No filme faz-se uma dramatização da memória, através de um conjunto de histórias passadas logo após o 25 de Abril, contadas por portugueses e estrangeiros que as viveram, ou que passaram por situações semelhantes, mas assumindo a idade que têm hoje.
“Mais do que fazer entrevistas a estas pessoas ou elas contarem as histórias como se estivessem no passado, a ideia era elas, tendo a idade que têm, começarem por dizer ao espectador que têm 20 e tal anos, que estão a viver novamente o 25 de Abril”, explicou José Filipe Costa, em entrevista à agência Lusa.
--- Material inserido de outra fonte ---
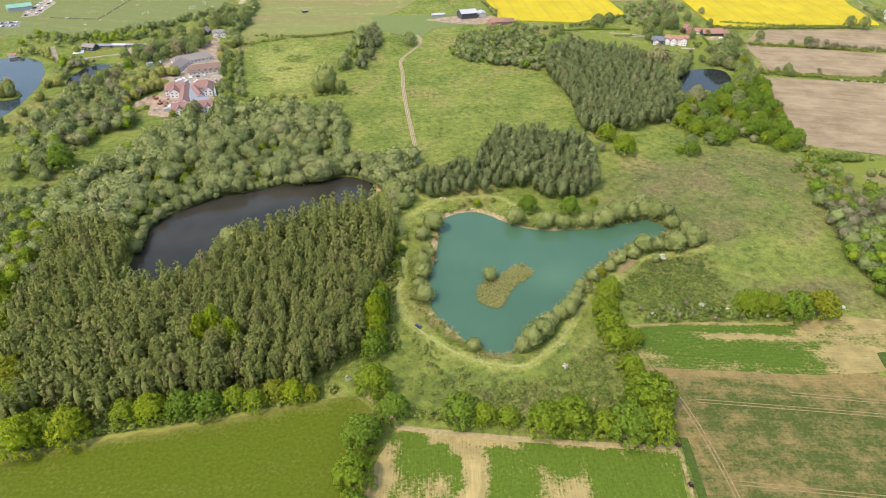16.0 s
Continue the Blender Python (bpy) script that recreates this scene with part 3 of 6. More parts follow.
def part(name, bm, material, parent, label=""):
    me = bpy.data.meshes.new(name)
    bm.to_mesh(me)
    bm.free()
    me.materials.append(material)
    ob = new(name, me)
    ob.parent = parent
    return tagged(ob, label)


# ---- ground: one sheet to the horizon, with the ponds' basins sunk into it ----
LAKE_S, ISLAND_S = smooth(LAKE[:-2]), smooth(ISLAND)
PONDS = {"lake": (LAKE_S, -0.7), "dark_pond": (smooth(DARKPOND), -0.7), "house_pond": (smooth(HOUSEPOND), -0.7),
         "far_lake": (smooth(FARLAKE), -0.7), "west_pond": (smooth(SWPOND), -0.7),
         "club_pond": (smooth([(-256, 733), (-241, 750), (-224, 746), (-217, 733), (-225, 722), (-237, 716), (-240, 700), (-252, 688), (-263, 690), (-265, 712)]), -0.7),
         "mud_pond": (smooth(MUDPOND), 0.09), "corner_pond": (smooth(SEPOND), 0.13)}


def spaced(lo, hi, step, outer):
    core = np.arange(lo, hi + step, step)
    far = np.array([15, 50, 120, 300, 700, 1600, outer], float)
    return np.concatenate([lo - far[::-1], core, core[-1] + far])


gx, gy = spaced(-480, 520, 3.3, 3600), spaced(60, 720, 3.3, 3600)
GX, GY = np.meshgrid(gx, gy)
height = np.zeros(GX.shape)
shore = np.full(GX.shape, 1e9)
for outline, level in PONDS.values():
    sd = signed(GX, GY, outline)
    shore = np.minimum(shore, sd)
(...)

Em “Prazer, Camaradas!”, as personagens estão a “dramatizar a memória, que está sempre em transformação e surge com as histórias e só assim as pessoas podiam dar vida às histórias, interagir”.
Como “é impossível reviver totalmente os períodos do passado”, os intervenientes acabam por criar “quadros dramáticos” que passam ao espectador a ideia de como se vivia nas cooperativas e nas aldeias portuguesas naquele período.
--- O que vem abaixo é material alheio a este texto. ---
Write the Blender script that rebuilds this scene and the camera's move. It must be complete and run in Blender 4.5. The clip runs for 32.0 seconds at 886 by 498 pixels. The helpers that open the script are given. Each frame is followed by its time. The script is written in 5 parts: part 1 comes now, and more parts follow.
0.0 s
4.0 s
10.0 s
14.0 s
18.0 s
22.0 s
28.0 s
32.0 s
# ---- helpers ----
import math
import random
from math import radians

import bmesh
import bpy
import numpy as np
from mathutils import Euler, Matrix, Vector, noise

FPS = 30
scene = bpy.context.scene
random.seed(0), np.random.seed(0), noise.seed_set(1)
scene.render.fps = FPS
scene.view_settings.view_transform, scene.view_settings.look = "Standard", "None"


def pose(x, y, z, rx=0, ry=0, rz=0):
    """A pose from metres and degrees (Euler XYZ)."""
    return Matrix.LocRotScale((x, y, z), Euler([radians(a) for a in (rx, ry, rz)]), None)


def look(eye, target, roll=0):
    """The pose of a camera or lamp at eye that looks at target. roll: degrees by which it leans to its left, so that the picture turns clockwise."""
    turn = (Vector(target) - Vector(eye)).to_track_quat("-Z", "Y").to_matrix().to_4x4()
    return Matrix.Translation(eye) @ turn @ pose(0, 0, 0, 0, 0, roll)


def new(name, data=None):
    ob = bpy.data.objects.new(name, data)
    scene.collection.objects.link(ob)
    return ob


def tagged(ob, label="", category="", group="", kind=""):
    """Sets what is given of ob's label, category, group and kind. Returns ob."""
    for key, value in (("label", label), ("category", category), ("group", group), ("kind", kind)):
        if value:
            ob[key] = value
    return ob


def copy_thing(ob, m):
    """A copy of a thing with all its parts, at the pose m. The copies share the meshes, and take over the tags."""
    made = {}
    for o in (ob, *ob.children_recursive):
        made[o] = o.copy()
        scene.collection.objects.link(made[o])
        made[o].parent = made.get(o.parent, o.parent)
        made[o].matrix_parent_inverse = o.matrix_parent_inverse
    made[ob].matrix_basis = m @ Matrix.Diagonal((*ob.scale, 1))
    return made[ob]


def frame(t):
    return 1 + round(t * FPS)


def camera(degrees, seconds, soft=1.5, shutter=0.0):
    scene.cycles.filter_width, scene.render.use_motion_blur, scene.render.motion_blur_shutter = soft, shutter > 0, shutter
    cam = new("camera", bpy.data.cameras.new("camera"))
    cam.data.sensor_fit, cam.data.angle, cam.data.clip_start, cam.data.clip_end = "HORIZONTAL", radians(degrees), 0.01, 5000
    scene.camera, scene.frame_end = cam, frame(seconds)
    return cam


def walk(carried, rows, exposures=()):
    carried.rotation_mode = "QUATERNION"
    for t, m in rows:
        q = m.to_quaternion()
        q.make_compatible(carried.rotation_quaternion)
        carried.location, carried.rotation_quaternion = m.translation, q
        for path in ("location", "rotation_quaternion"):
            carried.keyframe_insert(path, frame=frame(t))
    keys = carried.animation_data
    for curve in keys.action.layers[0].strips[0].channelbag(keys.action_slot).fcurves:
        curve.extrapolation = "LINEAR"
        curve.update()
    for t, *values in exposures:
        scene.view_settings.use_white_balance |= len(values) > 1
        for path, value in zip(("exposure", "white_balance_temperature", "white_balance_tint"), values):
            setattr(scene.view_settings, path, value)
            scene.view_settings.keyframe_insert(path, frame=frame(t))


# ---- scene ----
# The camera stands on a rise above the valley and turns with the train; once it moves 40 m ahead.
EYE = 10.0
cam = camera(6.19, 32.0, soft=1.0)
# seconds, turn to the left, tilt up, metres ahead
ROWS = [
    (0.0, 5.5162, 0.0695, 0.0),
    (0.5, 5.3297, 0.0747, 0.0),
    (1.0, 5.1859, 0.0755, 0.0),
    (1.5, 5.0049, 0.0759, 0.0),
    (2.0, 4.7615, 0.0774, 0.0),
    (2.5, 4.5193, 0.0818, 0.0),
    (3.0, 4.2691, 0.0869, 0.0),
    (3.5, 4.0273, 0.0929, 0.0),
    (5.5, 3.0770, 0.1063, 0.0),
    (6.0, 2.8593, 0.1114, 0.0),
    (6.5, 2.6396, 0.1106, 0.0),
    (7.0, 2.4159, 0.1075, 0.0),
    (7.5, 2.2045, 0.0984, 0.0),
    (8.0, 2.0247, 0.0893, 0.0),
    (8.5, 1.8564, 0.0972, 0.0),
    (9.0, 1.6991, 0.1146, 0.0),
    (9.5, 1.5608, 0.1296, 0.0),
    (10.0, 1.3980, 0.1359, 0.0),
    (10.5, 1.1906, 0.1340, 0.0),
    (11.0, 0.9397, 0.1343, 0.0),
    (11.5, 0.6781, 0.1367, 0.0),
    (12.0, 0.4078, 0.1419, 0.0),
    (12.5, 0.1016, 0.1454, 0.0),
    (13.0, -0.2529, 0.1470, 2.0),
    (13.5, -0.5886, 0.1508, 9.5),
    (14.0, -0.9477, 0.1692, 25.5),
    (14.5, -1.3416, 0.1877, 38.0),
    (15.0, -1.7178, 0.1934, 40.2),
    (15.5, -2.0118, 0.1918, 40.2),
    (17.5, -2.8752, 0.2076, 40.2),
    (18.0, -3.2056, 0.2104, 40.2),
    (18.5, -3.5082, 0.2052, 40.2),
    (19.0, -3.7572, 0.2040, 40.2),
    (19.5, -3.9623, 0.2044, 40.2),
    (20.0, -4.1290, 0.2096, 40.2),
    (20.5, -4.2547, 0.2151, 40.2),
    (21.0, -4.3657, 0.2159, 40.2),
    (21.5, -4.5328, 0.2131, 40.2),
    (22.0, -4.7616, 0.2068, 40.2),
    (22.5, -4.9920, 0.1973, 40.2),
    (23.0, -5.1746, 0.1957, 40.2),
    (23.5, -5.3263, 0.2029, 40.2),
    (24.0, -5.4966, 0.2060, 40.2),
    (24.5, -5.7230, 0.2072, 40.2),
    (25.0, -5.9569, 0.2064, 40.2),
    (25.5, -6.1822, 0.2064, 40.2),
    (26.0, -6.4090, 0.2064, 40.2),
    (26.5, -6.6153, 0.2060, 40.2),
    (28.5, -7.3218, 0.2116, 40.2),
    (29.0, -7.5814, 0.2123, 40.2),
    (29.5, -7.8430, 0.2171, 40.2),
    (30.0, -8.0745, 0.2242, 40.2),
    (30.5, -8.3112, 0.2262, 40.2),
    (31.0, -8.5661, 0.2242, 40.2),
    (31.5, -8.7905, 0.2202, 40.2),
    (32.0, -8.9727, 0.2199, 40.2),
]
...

A construção do filme “foi um processo longo, que durou bastante tempo”. As histórias que lhe dão origem, o realizador foi encontrá-las “nuns relatos, que formavam dossiers, reproduzidos e registados por um casal de alfabetizadores que tinha estado numa das cooperativas, que fala destas histórias”.
Esses relatos dão, “em traços, mais e menos detalhados, a vivência nas cooperativas e a vivência nas aldeias, porque estas pessoas que vinham do estrangeiro estavam interessadas também em perceber como viviam as pessoas nas aldeias”.
Havia interesse por parte dos estrangeiros que se mudaram naquela altura para Portugal em perceber, por exemplo, “como eram as relações homens/mulheres, a intimidade, os abortos”.
“Eram como etnólogos que vinham para um campo de pesquisa, não vinham só trabalhar naquelas cooperativas, mas vinham também registar e ouvir, porque achavam muito importante ouvir e compreender quem eram as pessoas com quem estavam a relacionar-se”, contou.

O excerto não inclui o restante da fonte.